Exercise task → Give the listing again character for character, but drop the images.

-=-=-=-=-

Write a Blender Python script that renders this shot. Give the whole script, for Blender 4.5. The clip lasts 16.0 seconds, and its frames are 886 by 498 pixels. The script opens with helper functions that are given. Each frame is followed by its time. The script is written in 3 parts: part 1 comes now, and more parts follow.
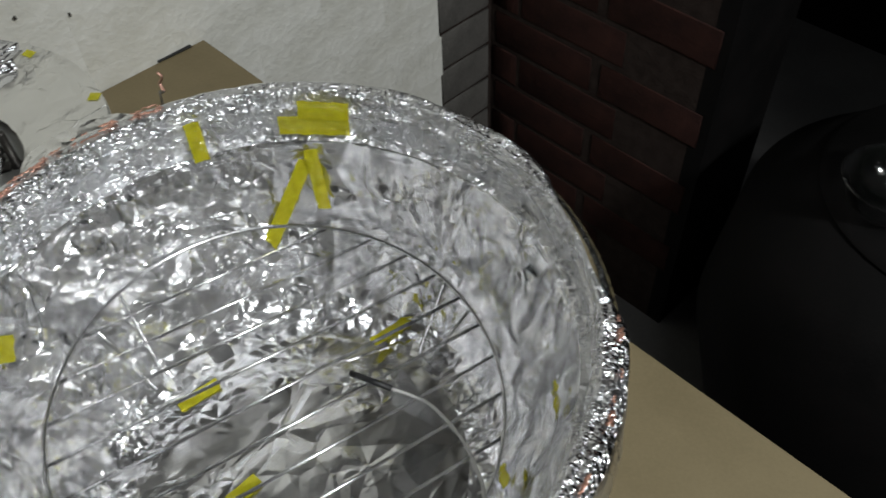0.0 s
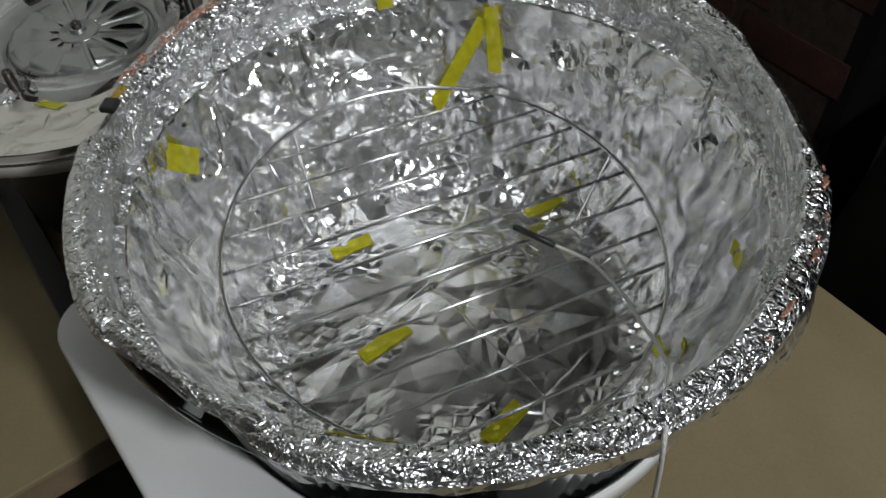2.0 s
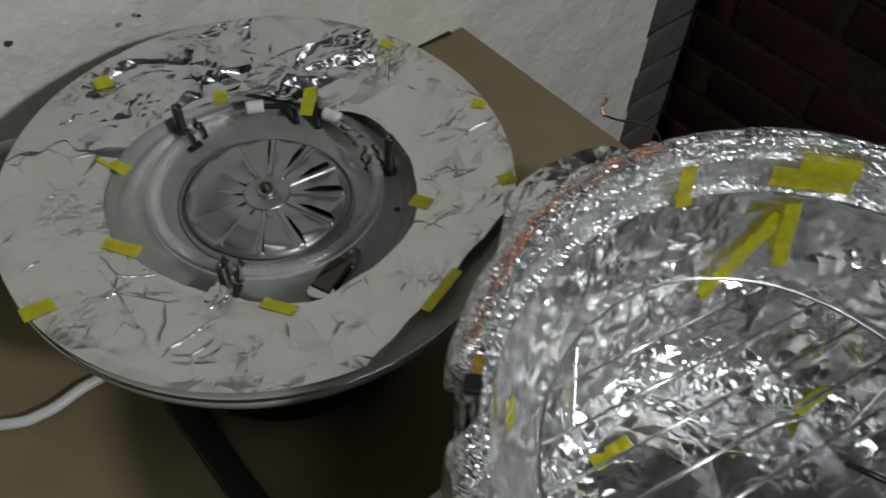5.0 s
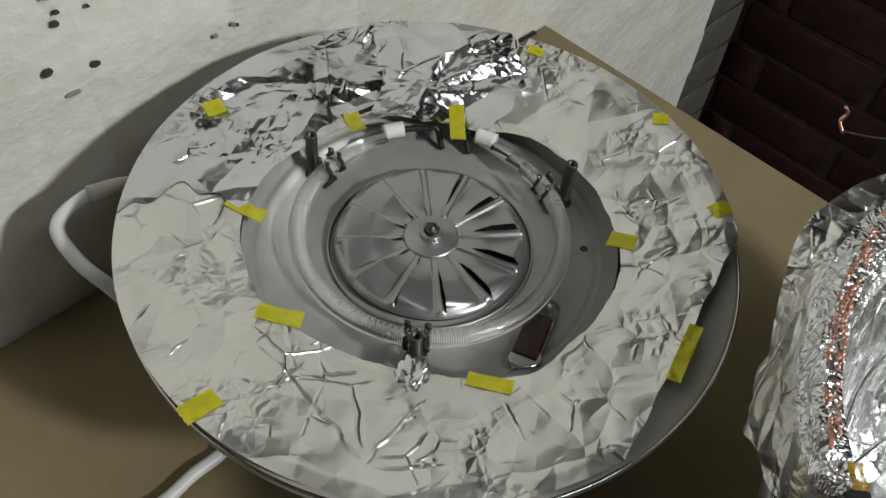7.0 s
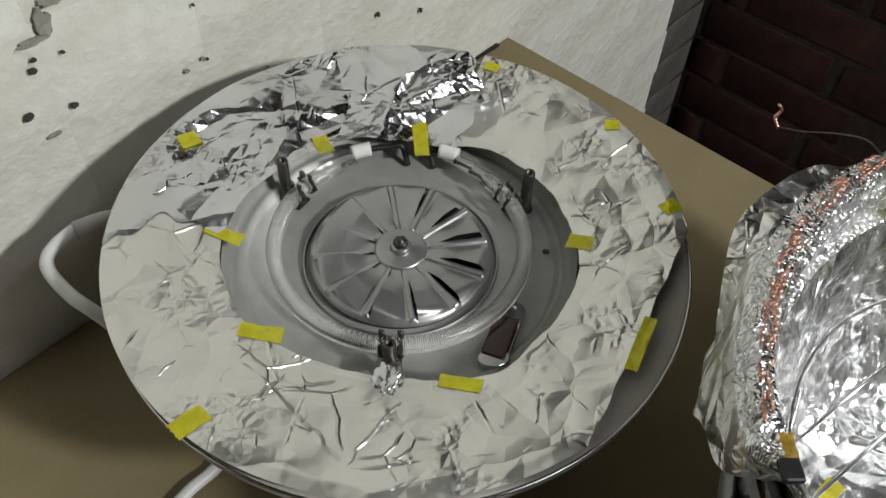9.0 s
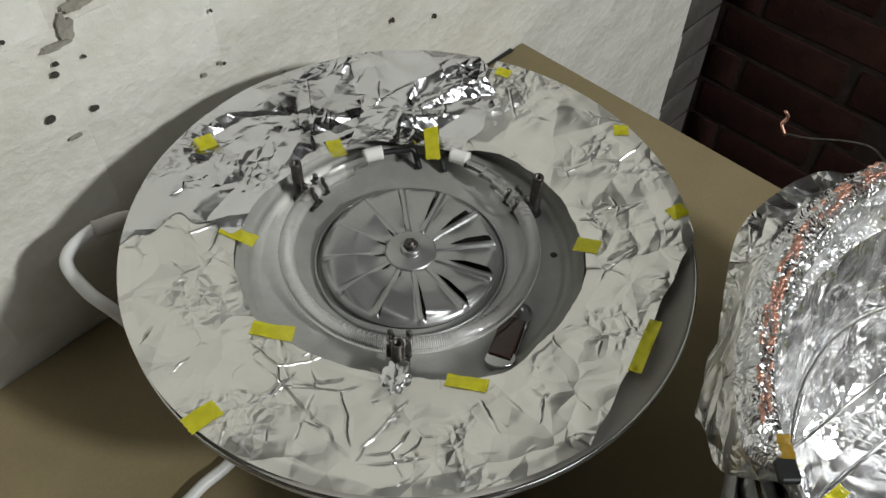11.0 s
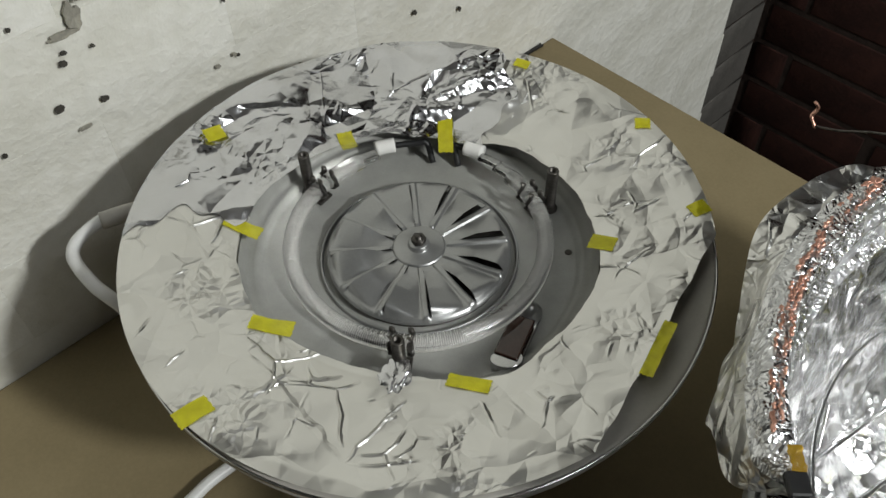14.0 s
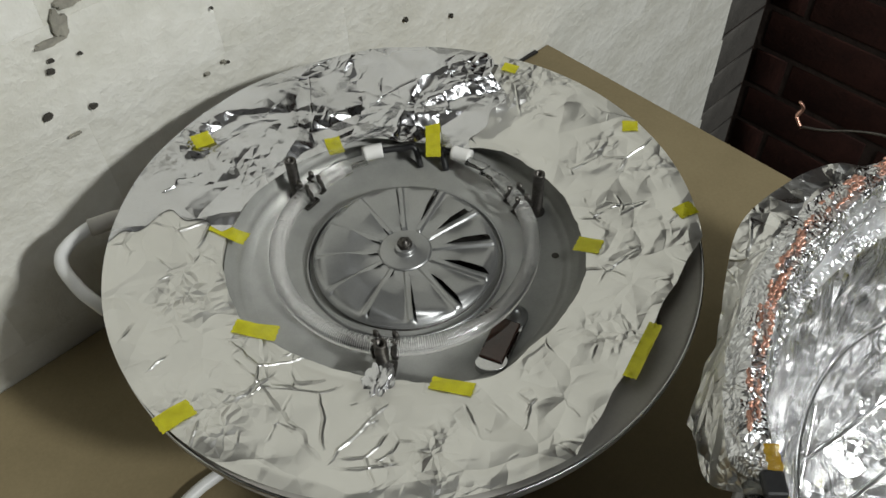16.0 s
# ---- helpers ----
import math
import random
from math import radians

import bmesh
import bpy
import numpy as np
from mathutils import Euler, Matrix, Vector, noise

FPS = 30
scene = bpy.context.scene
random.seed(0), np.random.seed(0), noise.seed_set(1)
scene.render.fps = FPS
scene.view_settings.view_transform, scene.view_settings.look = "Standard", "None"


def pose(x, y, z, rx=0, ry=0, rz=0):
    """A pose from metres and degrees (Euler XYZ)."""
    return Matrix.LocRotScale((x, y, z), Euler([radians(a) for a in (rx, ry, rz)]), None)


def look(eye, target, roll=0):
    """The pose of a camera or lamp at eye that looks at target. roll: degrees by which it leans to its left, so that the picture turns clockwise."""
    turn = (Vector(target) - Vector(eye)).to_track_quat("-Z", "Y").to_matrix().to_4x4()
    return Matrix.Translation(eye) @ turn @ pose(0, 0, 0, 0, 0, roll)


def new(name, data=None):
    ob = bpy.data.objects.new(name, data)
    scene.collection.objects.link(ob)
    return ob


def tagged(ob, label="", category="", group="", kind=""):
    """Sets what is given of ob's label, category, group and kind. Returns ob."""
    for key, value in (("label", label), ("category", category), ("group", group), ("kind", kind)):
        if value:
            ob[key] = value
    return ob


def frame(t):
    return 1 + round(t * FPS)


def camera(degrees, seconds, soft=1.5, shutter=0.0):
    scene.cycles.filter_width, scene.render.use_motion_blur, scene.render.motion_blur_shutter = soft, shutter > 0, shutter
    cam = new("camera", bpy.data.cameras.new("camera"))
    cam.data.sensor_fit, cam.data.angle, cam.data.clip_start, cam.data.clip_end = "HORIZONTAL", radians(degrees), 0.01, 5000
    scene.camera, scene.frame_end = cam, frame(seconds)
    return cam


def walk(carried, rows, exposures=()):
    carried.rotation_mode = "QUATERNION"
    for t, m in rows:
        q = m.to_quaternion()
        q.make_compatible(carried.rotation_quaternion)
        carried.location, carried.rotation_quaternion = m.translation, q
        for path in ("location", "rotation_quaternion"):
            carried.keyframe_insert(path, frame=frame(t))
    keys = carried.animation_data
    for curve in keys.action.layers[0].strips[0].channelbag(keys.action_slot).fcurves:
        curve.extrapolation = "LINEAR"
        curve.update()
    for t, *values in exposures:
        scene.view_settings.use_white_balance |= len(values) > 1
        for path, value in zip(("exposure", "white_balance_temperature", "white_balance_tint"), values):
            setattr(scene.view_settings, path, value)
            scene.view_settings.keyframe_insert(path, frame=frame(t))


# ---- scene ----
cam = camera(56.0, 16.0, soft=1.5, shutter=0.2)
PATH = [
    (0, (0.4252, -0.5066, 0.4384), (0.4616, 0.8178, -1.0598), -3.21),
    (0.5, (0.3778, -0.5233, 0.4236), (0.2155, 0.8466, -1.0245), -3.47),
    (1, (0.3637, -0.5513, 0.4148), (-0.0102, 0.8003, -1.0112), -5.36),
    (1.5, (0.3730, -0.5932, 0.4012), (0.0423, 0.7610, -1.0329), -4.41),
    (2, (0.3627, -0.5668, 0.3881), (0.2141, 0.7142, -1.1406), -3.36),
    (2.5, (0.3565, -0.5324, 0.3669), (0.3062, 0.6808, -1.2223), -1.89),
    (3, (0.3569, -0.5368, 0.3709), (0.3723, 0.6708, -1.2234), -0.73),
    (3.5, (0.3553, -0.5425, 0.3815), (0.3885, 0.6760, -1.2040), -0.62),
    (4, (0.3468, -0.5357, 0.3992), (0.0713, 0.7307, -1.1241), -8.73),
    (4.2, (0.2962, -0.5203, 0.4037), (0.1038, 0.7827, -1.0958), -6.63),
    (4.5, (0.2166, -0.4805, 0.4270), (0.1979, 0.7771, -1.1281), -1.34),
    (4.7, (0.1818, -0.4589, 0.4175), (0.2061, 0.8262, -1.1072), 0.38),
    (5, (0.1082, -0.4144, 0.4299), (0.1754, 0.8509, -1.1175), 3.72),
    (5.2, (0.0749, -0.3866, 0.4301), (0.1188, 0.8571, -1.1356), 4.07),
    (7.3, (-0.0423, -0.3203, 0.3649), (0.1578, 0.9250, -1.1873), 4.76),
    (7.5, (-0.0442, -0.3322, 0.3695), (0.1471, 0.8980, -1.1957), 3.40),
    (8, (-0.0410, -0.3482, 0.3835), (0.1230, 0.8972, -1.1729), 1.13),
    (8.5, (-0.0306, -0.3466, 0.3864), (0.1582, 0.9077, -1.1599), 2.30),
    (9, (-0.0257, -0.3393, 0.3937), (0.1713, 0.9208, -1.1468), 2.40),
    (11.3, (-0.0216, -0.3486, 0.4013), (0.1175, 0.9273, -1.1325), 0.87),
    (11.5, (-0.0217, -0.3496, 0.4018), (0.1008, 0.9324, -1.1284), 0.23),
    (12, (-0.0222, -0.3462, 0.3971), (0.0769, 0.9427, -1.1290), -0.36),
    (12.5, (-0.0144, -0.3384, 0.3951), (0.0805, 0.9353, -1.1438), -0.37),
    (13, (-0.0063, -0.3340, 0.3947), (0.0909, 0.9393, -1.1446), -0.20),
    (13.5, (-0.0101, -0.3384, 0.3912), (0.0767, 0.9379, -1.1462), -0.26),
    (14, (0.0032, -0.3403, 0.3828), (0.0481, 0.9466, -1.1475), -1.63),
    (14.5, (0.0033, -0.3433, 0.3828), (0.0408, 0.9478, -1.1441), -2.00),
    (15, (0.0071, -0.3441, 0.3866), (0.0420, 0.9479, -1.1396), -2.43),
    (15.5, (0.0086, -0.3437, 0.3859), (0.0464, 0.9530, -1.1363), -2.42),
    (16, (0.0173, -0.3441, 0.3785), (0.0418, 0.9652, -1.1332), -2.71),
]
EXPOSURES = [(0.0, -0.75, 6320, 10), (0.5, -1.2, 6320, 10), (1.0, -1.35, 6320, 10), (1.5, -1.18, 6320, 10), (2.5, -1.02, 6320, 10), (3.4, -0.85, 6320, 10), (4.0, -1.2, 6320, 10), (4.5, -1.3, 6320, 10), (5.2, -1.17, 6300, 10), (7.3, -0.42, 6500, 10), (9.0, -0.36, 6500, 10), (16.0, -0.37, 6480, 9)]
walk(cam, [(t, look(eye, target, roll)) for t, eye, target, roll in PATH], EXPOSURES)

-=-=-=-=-

Written answer →
Write a Blender Python script that renders this shot. Give the whole script, for Blender 4.5. The clip lasts 16.0 seconds, and its frames are 886 by 498 pixels. The script opens with helper functions that are given. Each frame is followed by its time. The script is written in 3 parts: part 1 comes now, and more parts follow.
0.0 s
2.0 s
5.0 s
7.0 s
9.0 s
11.0 s
14.0 s
16.0 s
# ---- helpers ----
import math
import random
from math import radians

import bmesh
import bpy
import numpy as np
from mathutils import Euler, Matrix, Vector, noise

FPS = 30
scene = bpy.context.scene
random.seed(0), np.random.seed(0), noise.seed_set(1)
scene.render.fps = FPS
scene.view_settings.view_transform, scene.view_settings.look = "Standard", "None"


def pose(x, y, z, rx=0, ry=0, rz=0):
    """A pose from metres and degrees (Euler XYZ)."""
    return Matrix.LocRotScale((x, y, z), Euler([radians(a) for a in (rx, ry, rz)]), None)


def look(eye, target, roll=0):
    """The pose of a camera or lamp at eye that looks at target. roll: degrees by which it leans to its left, so that the picture turns clockwise."""
    turn = (Vector(target) - Vector(eye)).to_track_quat("-Z", "Y").to_matrix().to_4x4()
    return Matrix.Translation(eye) @ turn @ pose(0, 0, 0, 0, 0, roll)


def new(name, data=None):
    ob = bpy.data.objects.new(name, data)
    scene.collection.objects.link(ob)
    return ob


def tagged(ob, label="", category="", group="", kind=""):
    """Sets what is given of ob's label, category, group and kind. Returns ob."""
    for key, value in (("label", label), ("category", category), ("group", group), ("kind", kind)):
        if value:
            ob[key] = value
    return ob


def frame(t):
    return 1 + round(t * FPS)


def camera(degrees, seconds, soft=1.5, shutter=0.0):
    scene.cycles.filter_width, scene.render.use_motion_blur, scene.render.motion_blur_shutter = soft, shutter > 0, shutter
    cam = new("camera", bpy.data.cameras.new("camera"))
    cam.data.sensor_fit, cam.data.angle, cam.data.clip_start, cam.data.clip_end = "HORIZONTAL", radians(degrees), 0.01, 5000
    scene.camera, scene.frame_end = cam, frame(seconds)
    return cam


def walk(carried, rows, exposures=()):
    carried.rotation_mode = "QUATERNION"
    for t, m in rows:
        q = m.to_quaternion()
        q.make_compatible(carried.rotation_quaternion)
        carried.location, carried.rotation_quaternion = m.translation, q
        for path in ("location", "rotation_quaternion"):
            carried.keyframe_insert(path, frame=frame(t))
    keys = carried.animation_data
    for curve in keys.action.layers[0].strips[0].channelbag(keys.action_slot).fcurves:
        curve.extrapolation = "LINEAR"
        curve.update()
    for t, *values in exposures:
        scene.view_settings.use_white_balance |= len(values) > 1
        for path, value in zip(("exposure", "white_balance_temperature", "white_balance_tint"), values):
            setattr(scene.view_settings, path, value)
            scene.view_settings.keyframe_insert(path, frame=frame(t))


# ---- scene ----
cam = camera(56.0, 16.0, soft=1.5, shutter=0.2)
PATH = [
    (0, (0.4252, -0.5066, 0.4384), (0.4616, 0.8178, -1.0598), -3.21),
    (0.5, (0.3778, -0.5233, 0.4236), (0.2155, 0.8466, -1.0245), -3.47),
    (1, (0.3637, -0.5513, 0.4148), (-0.0102, 0.8003, -1.0112), -5.36),
    (1.5, (0.3730, -0.5932, 0.4012), (0.0423, 0.7610, -1.0329), -4.41),
    (2, (0.3627, -0.5668, 0.3881), (0.2141, 0.7142, -1.1406), -3.36),
    (2.5, (0.3565, -0.5324, 0.3669), (0.3062, 0.6808, -1.2223), -1.89),
    (3, (0.3569, -0.5368, 0.3709), (0.3723, 0.6708, -1.2234), -0.73),
    (3.5, (0.3553, -0.5425, 0.3815), (0.3885, 0.6760, -1.2040), -0.62),
    (4, (0.3468, -0.5357, 0.3992), (0.0713, 0.7307, -1.1241), -8.73),
    (4.2, (0.2962, -0.5203, 0.4037), (0.1038, 0.7827, -1.0958), -6.63),
    (4.5, (0.2166, -0.4805, 0.4270), (0.1979, 0.7771, -1.1281), -1.34),
    (4.7, (0.1818, -0.4589, 0.4175), (0.2061, 0.8262, -1.1072), 0.38),
    (5, (0.1082, -0.4144, 0.4299), (0.1754, 0.8509, -1.1175), 3.72),
    (5.2, (0.0749, -0.3866, 0.4301), (0.1188, 0.8571, -1.1356), 4.07),
    (7.3, (-0.0423, -0.3203, 0.3649), (0.1578, 0.9250, -1.1873), 4.76),
    (7.5, (-0.0442, -0.3322, 0.3695), (0.1471, 0.8980, -1.1957), 3.40),
    (8, (-0.0410, -0.3482, 0.3835), (0.1230, 0.8972, -1.1729), 1.13),
    (8.5, (-0.0306, -0.3466, 0.3864), (0.1582, 0.9077, -1.1599), 2.30),
    (9, (-0.0257, -0.3393, 0.3937), (0.1713, 0.9208, -1.1468), 2.40),
    (11.3, (-0.0216, -0.3486, 0.4013), (0.1175, 0.9273, -1.1325), 0.87),
    (11.5, (-0.0217, -0.3496, 0.4018), (0.1008, 0.9324, -1.1284), 0.23),
    (12, (-0.0222, -0.3462, 0.3971), (0.0769, 0.9427, -1.1290), -0.36),
    (12.5, (-0.0144, -0.3384, 0.3951), (0.0805, 0.9353, -1.1438), -0.37),
    (13, (-0.0063, -0.3340, 0.3947), (0.0909, 0.9393, -1.1446), -0.20),
    (13.5, (-0.0101, -0.3384, 0.3912), (0.0767, 0.9379, -1.1462), -0.26),
    (14, (0.0032, -0.3403, 0.3828), (0.0481, 0.9466, -1.1475), -1.63),
    (14.5, (0.0033, -0.3433, 0.3828), (0.0408, 0.9478, -1.1441), -2.00),
    (15, (0.0071, -0.3441, 0.3866), (0.0420, 0.9479, -1.1396), -2.43),
    (15.5, (0.0086, -0.3437, 0.3859), (0.0464, 0.9530, -1.1363), -2.42),
    (16, (0.0173, -0.3441, 0.3785), (0.0418, 0.9652, -1.1332), -2.71),
]
EXPOSURES = [(0.0, -0.75, 6320, 10), (0.5, -1.2, 6320, 10), (1.0, -1.35, 6320, 10), (1.5, -1.18, 6320, 10), (2.5, -1.02, 6320, 10), (3.4, -0.85, 6320, 10), (4.0, -1.2, 6320, 10), (4.5, -1.3, 6320, 10), (5.2, -1.17, 6300, 10), (7.3, -0.42, 6500, 10), (9.0, -0.36, 6500, 10), (16.0, -0.37, 6480, 9)]
walk(cam, [(t, look(eye, target, roll)) for t, eye, target, roll in PATH], EXPOSURES)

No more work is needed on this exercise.